*DO THIS:* Show each line of the data below that has the string "Blender" in it.

Collected data
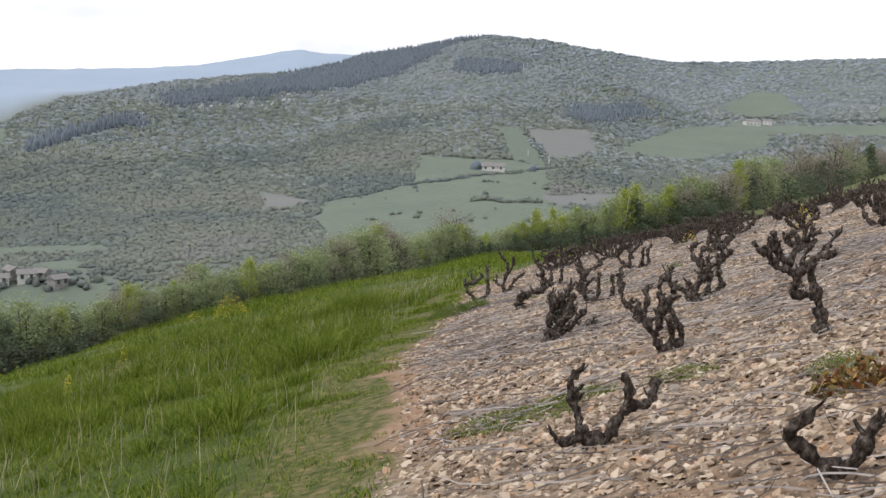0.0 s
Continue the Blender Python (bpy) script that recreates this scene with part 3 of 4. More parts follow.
def cane_field(name, rng, n, p0, p1, q0, q1, label):
    """Cut canes lying mostly across the rows."""
    x, y = soil_spots(rng, n, p0, p1, q0, q1, 0.2)
    heap = vnoise(x, (y - 0.08 * x) * 3.2, 1.5, 31)
    keep = rng.random(len(x)) < (0.2 + 1.7 * np.clip(heap - 0.3, 0, 1)) * (0.4 + 0.6 * sstep(5, 9, along(x, y)[1]))
    x, y = x[keep], y[keep]
    verts, faces = [], []
    for cx, cy in zip(x, y):
        a_ = rng.normal(0.08, 0.42 if rng.random() < 0.7 else 1.1)
        ln, w = 0.06 + 0.55 * rng.random() ** 1.8, rng.uniform(0.0018, 0.0048)
        bend = rng.normal(0, 0.5)
        s = np.linspace(-0.5, 0.5, 5)
        px = cx + np.cos(a_ + bend * s) * ln * s
        py = cy + np.sin(a_ + bend * s) * ln * s + bend * ln * (s * s)
        pz = terrain(px, py) + 0.022 + rng.uniform(0, 0.03) + rng.normal(0, 0.05) * s
        b0 = len(verts)
        for i in range(5):
            for dx, dz in ((-1, -0.6), (1, -0.6), (0, 1.1)):
                verts.append((px[i] - dx * w * math.sin(a_), py[i] + dx * w * math.cos(a_), pz[i] + dz * w))
        for i in range(4):
            for k in range(3):
                k1 = (k + 1) % 3
                faces.append((b0 + i * 3 + k, b0 + i * 3 + k1, b0 + i * 3 + 3 + k1, b0 + i * 3 + 3 + k))
    return tagged(new(name, raw(name, verts, faces, M_TWIG)), label, "twigs", kind="stuff")


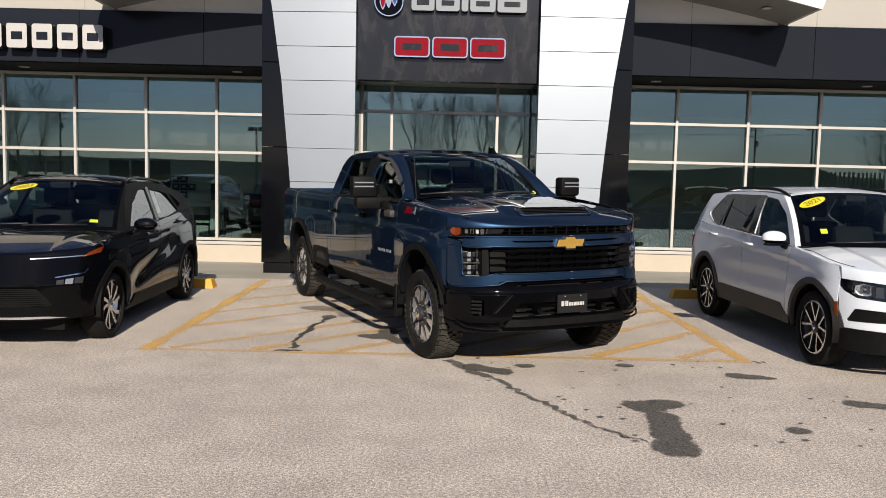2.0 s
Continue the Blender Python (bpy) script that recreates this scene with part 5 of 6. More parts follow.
        for cx in (0, -wb):
            a0, a1 = (-8, 186)
            A, Bq = arch(cx, zc, ar - 0.006, ar - 0.006, a0, a1, 26), arch(cx, zc, ar + 0.055, ar + 0.052, a0, a1, 26)
            sheet("wheel_lip", q["clad"], root, F, [A + list(reversed(Bq))], 0.05, 0.04, C, lift=0.012)
            Geo().add([(x, sg * yy, z) for yy in (side(cx, 0.6) - 0.01, 0.52) for x, z in arch(cx, zc, ar + 0.02, ar + 0.02, -10, 190, 24)], [(i, i + 1, 26 + i, 25 + i) for i in range(24)]).make("wheel_liner", M_TRIM, root, smooth=True)
            wheel(root, cx, sg * (hw - 0.025), r, r, 0.225, q["rim"], sg, q["style"], 0)
        # glasshouse
        up = [(d0 + 0.10, belt(d0) + 0.004)] + [(d0 + 0.10 + (rs0 - 0.10 - d0 - 0.10) * t, belt(d0) + (rail(rs0 - 0.1) - belt(d0)) * t + 0.05 * 4 * t * (1 - t)) for t in (0.15, 0.3, 0.45, 0.6, 0.75, 0.9, 1.0)]
        up += [(rs0 - 0.1 + (rs1 - rs0 + 0.1) * i / 10, rail(rs0 - 0.1 + (rs1 - rs0 + 0.1) * i / 10)) for i in range(1, 11)]
        up += [(ta, belt(ta) + 0.03), (ta, belt(ta) + 0.004)] + [(ta + (d0 + 0.1 - ta) * i / 8, belt(ta + (d0 + 0.1 - ta) * i / 8) + 0.004) for i in range(1, 8)]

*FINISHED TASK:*
Continue the Blender Python (bpy) script that recreates this scene with part 3 of 4. More parts follow.
Continue the Blender Python (bpy) script that recreates this scene with part 5 of 6. More parts follow.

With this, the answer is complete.